Minimally Invasive Dentistry, (MID), is an approach to conservatively treat your dental problem(s) while preserving your natural tooth structure. In many cases we can do these procedures without an injection. Also, to appreciate and benefit from Minimally Invasive Dentistry you don’t have to be from the high-rent district!

My Early Experiences with MID Treatment: My exposure to Minimally Invasive Dentistry began before entering dental school. In 1977, thanks to my father, Dr. Leonard L. Portnoy, I was fortunate to get an opportunity to be employed by one of the pioneer manufacturers of bonded dental fillings for Minimally Invasive Dentistry. The owner of that dental materials manufacturing company was Dr. Henry Lee, a former polymer chemist with NASA. After establishing his own polymer business, he produced one of the original bonded filling materials sold to dentists by “Johnson & Johnson” under the brand name “Adaptic”.

In my job, in the research and development department, I had an opportunity to operate a Scanning Electron Microscope, (SEM), which is used to study the wear and tear on dental restorations. Here are two examples of the amazing images we were able to capture with the SEM.

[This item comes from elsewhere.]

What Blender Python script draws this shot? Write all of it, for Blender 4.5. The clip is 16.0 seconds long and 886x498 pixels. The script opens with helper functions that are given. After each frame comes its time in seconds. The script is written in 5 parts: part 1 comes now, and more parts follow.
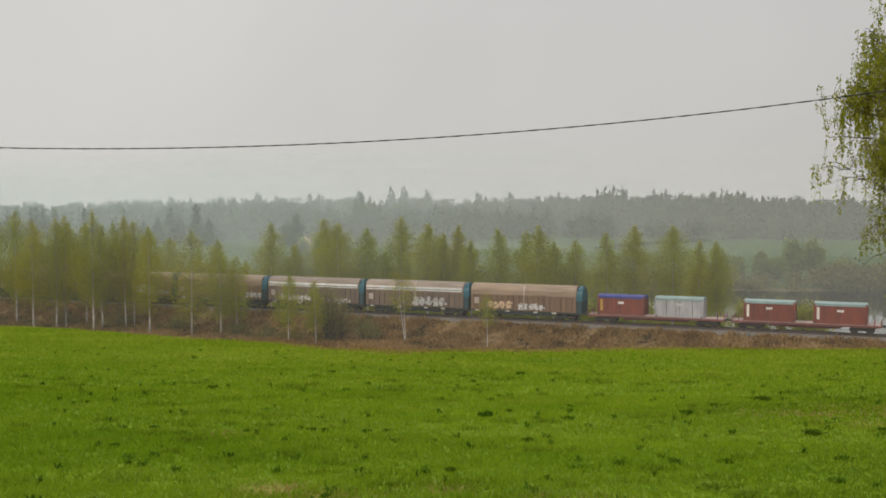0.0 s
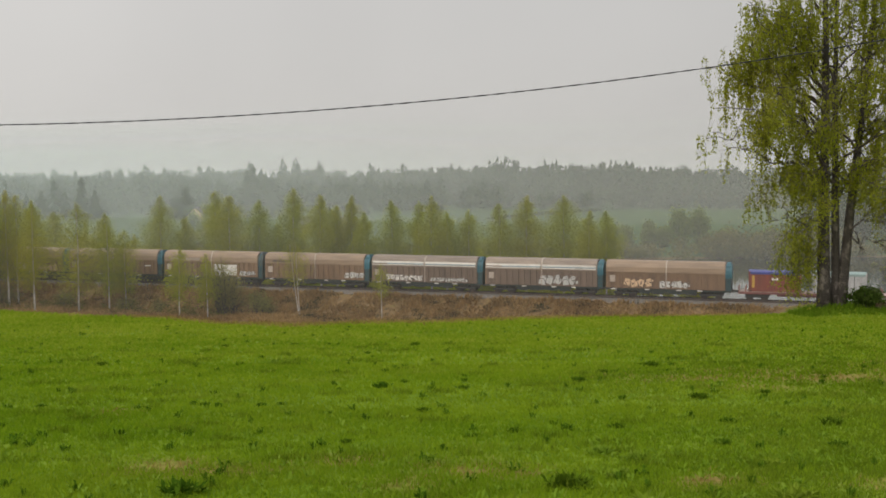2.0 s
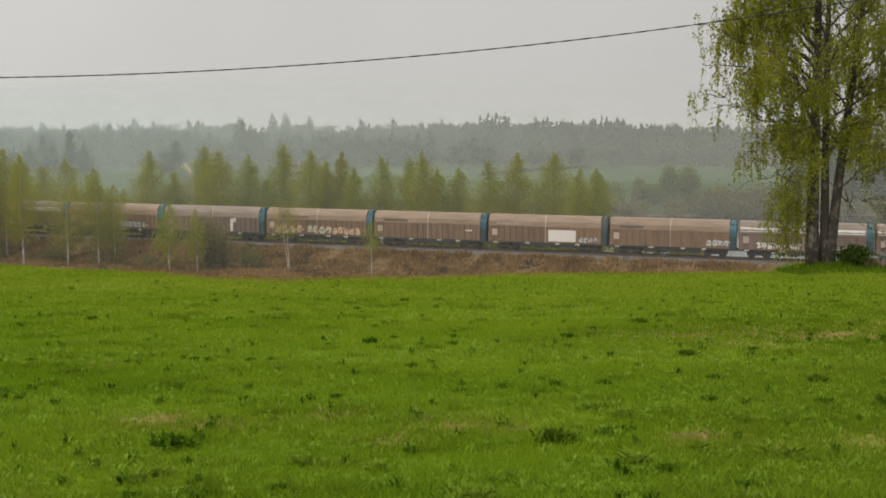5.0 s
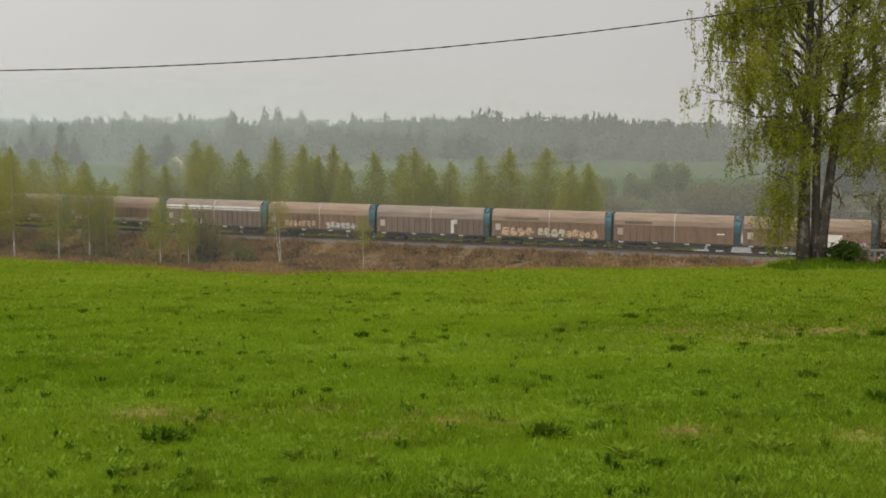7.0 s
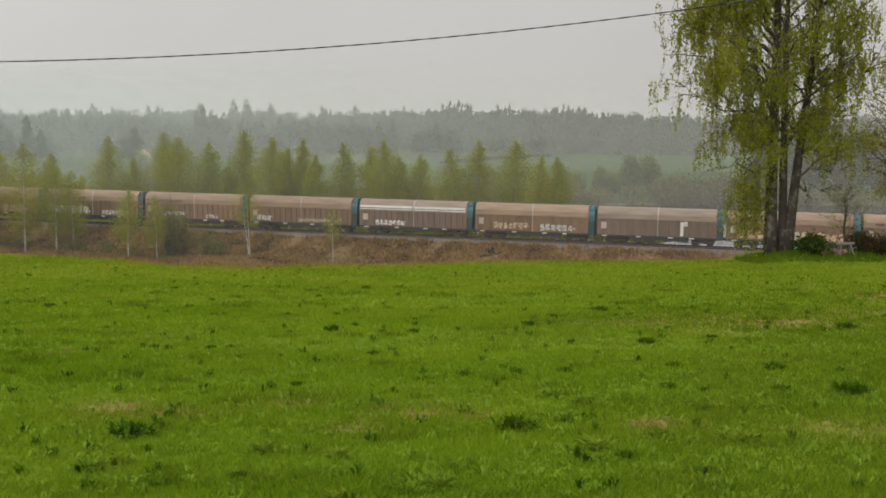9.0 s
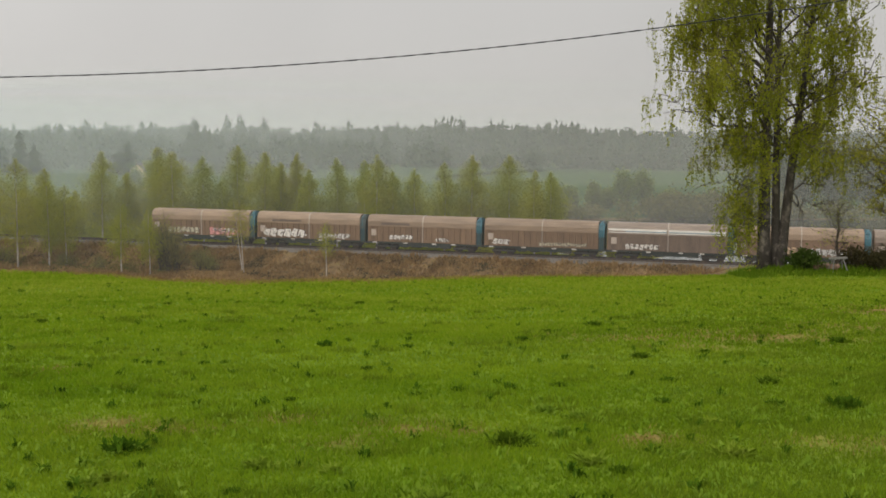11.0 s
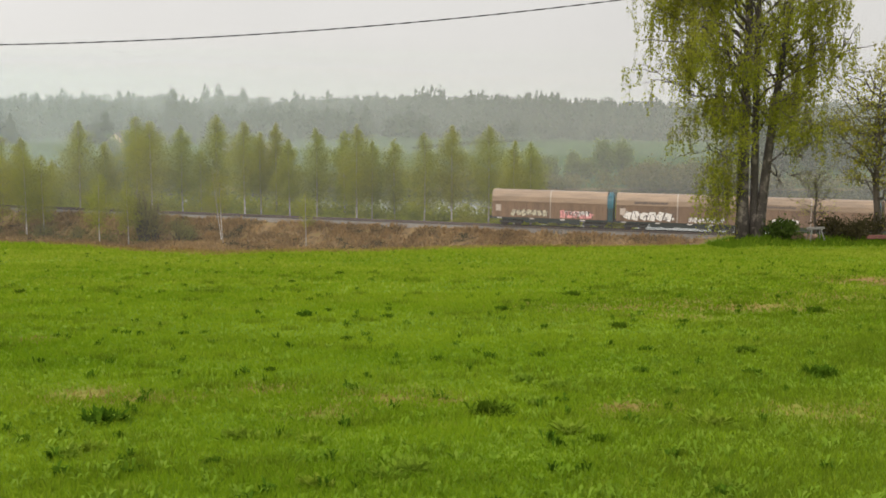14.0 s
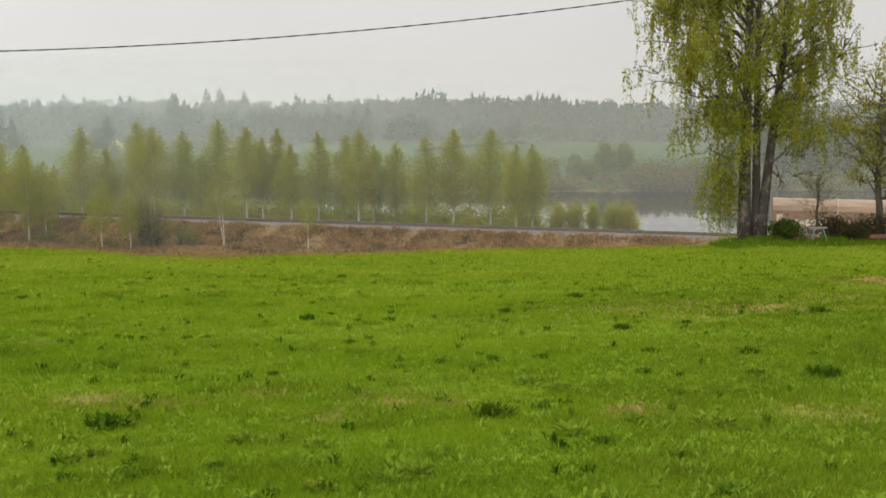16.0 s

mid_aScanning Electron Microscope images of (l) enamel, the outside of the tooth, ready for bonding; (r) dentin, the inside of the tooth.

In the past 30 years: We have seen several generations of state-of-the-art bonding materials come into use due to continued research & development. Today we have materials based on nano-molecular bonding that are designed to adhere to the outside enamel of a tooth as well as the dentin.

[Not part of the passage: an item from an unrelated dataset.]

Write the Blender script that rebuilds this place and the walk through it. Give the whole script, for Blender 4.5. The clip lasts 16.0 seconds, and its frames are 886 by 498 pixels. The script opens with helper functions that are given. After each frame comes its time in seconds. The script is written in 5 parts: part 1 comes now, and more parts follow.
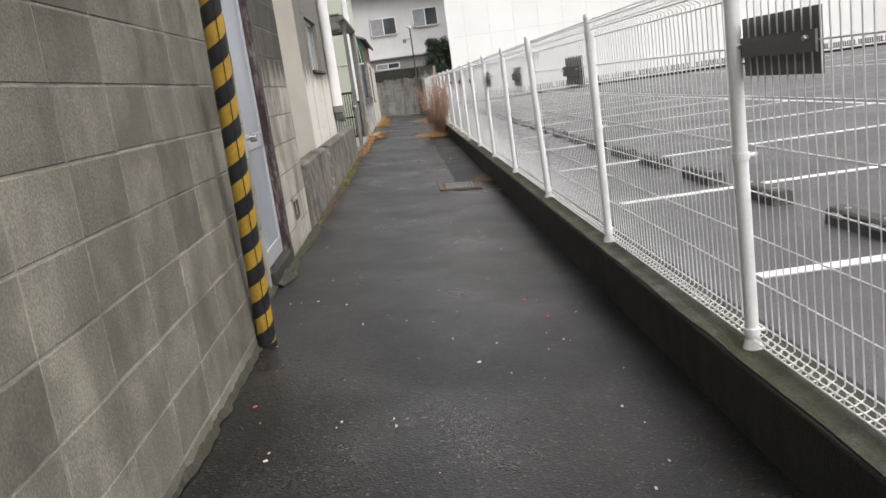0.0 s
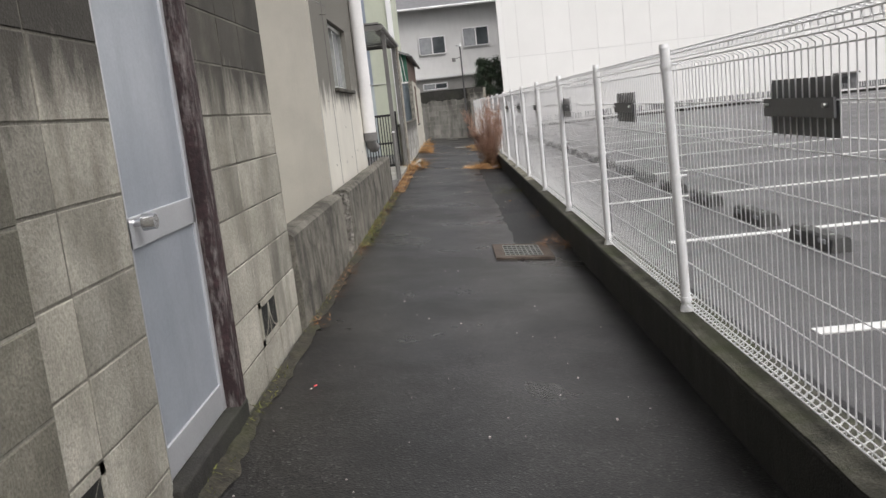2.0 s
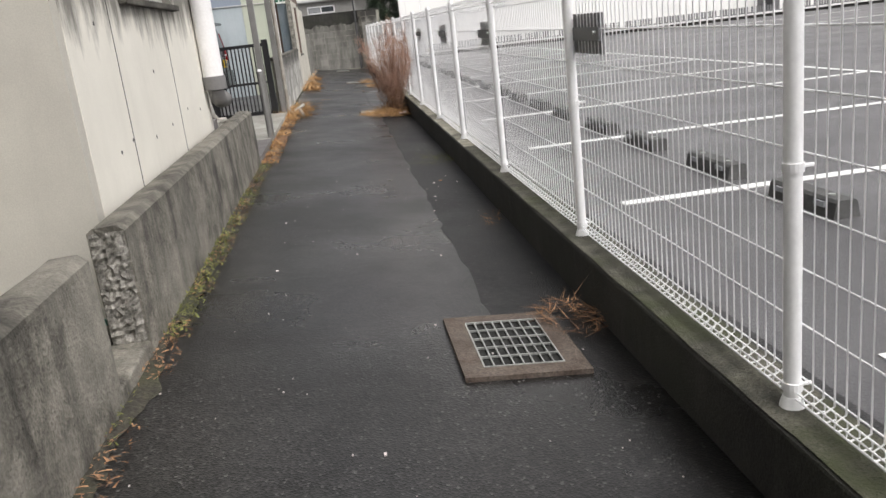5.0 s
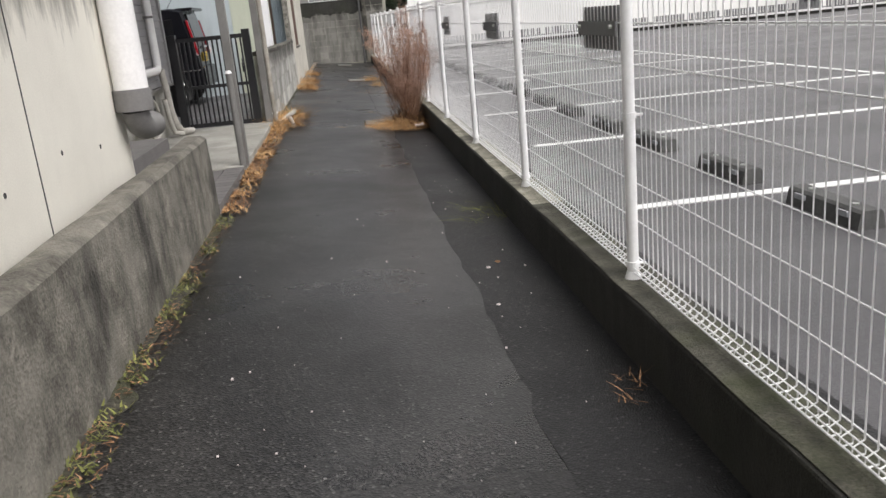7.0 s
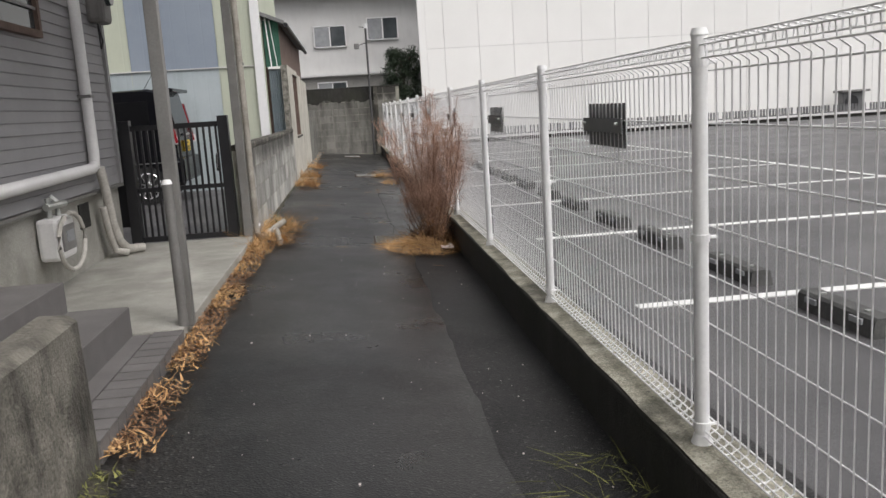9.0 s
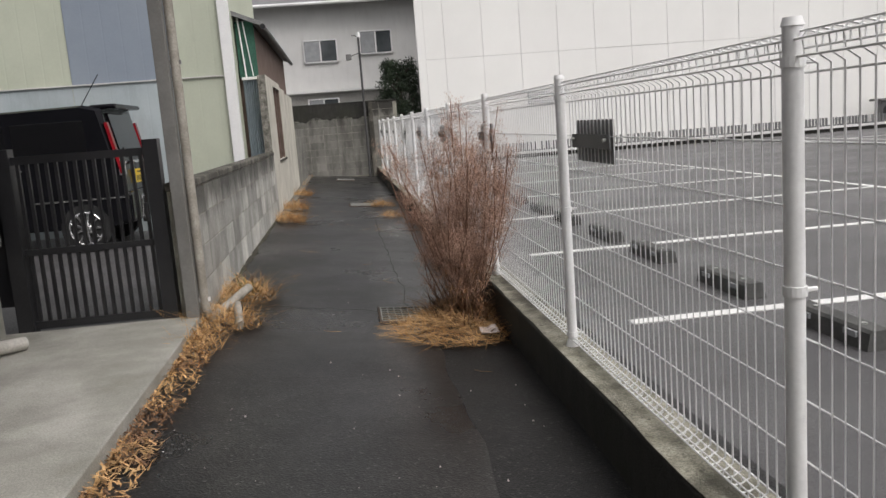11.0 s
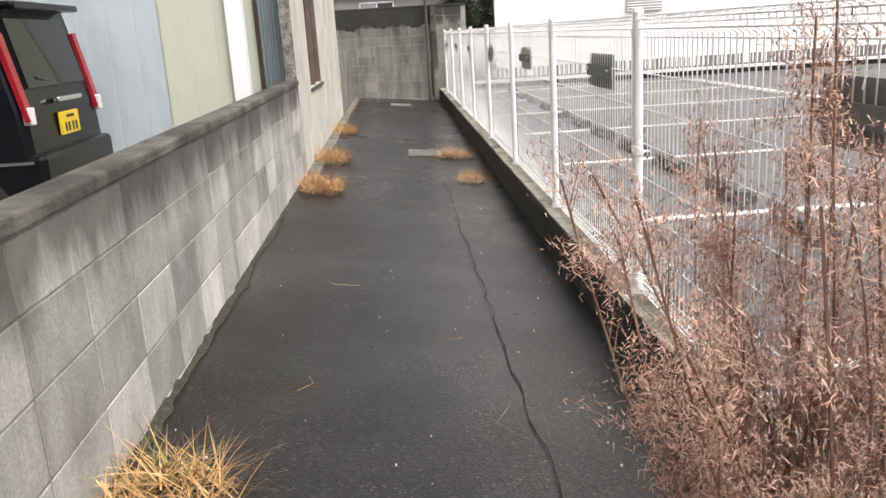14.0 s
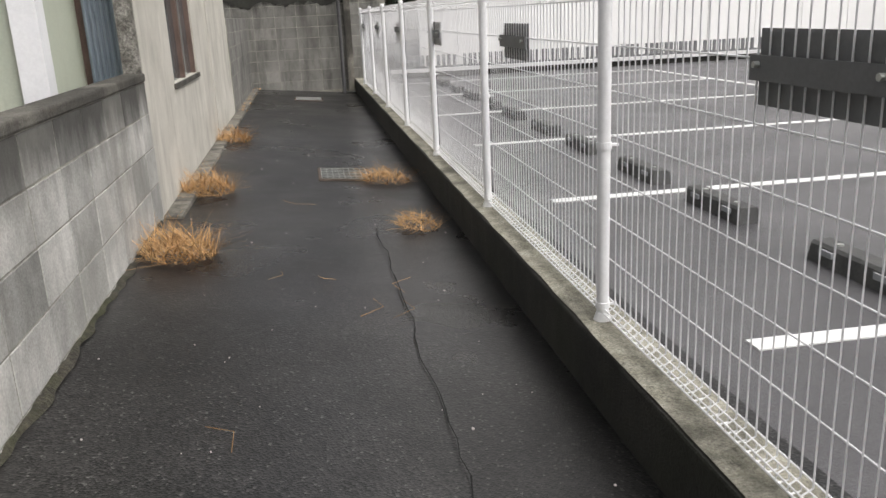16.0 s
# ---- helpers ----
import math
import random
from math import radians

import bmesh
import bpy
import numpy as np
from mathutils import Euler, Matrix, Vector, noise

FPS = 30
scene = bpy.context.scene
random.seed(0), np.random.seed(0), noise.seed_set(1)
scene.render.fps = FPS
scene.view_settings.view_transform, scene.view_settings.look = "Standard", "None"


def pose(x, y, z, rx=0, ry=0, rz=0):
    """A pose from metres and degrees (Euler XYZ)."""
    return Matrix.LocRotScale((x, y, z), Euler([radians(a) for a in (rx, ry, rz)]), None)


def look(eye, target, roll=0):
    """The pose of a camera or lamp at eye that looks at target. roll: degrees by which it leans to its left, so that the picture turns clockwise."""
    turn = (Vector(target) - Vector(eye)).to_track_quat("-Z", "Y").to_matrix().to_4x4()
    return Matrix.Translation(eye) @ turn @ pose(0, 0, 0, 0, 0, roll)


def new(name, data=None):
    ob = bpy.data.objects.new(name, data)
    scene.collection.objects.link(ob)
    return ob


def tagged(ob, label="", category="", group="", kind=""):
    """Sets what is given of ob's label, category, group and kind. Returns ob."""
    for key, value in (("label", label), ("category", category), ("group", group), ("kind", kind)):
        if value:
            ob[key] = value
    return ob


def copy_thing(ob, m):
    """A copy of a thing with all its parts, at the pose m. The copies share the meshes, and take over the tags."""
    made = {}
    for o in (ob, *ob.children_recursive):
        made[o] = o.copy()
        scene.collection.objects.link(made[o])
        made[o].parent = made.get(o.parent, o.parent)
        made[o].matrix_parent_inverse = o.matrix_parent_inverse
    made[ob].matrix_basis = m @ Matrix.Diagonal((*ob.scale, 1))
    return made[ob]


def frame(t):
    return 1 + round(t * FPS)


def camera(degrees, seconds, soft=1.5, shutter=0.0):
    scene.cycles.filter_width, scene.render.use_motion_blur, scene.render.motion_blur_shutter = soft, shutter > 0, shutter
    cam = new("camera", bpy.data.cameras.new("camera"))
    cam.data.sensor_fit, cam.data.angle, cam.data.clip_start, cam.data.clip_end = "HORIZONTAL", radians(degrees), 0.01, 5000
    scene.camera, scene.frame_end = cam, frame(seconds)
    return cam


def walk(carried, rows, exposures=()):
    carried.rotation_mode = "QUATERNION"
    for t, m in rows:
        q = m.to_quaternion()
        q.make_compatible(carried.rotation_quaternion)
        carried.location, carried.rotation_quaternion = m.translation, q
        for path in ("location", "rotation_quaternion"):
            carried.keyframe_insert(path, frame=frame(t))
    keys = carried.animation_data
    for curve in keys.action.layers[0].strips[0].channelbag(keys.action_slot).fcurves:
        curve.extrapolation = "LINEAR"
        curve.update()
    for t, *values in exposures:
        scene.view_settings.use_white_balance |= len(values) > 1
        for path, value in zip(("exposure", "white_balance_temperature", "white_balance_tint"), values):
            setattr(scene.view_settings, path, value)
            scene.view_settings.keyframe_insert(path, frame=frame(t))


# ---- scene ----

For those interested in more details of bonding technology, I refer you to an excellent history/state-of-the-art report.

Sample Case 1: Here is a patient who presented with a defective silver filling.

mid_b(l) old filling had open leaky margin causing decay.(r) tooth restored with minimally invasive bonded restoration.
NOTE: color match is not perfect compared to the full crowns on either side, but tooth structure is preserved.

Sometimes a slight gray area can be seen under the minimally invasive bonded fillings. This is usually from a previous silver filling that left a gray shadow in the healthy tooth structure; or from some other dark area within the tooth. Although we could eliminate those esthetic issues with full crowns, (as can be seen on the adjacent teeth), those teeth required a more extensive and costly preparation.

Sample Case 2: Here is a patient who wanted to improve his smile. We developed a minimally invasive treatment plan that conserved his natural tooth and came close to a perfect match with conservative treatment of the adjacent front teeth.

mid_c(l) tooth spaces & front crown with poor color match;
(r) crown replaced to match natural tooth & conservative veneers to close the spaces

Sample Case 3: Here is a patient who lost part of an old silver filling. Because the remainder of the silver filling was in acceptable condition, that good portion was left intact. The part where the filling was lost was replaced with a nano-technology white filling that bonds very effectively to the tooth structure. Minimally drilling was involved. The patient was told that she could always go with a full crown in the future if it becomes necessary.


Intra-oral, close up camera: Part of the ability to successfully perform minimally invasive dentistry is to have excellent, close-up visualization of the tooth. Over the past several years, I have developed an intra-oral dental camera to help in the diagnosis and treatment of your dental problems.

mid_d(l) sterilizable dental camera (developed by Dr. Portnoy); (r) example of the magnification achievable.

Conclusion: Bonding can produce effective restorations of the tooth while preserving tooth structure. In most cases, these restorations can be satisfying treatment option.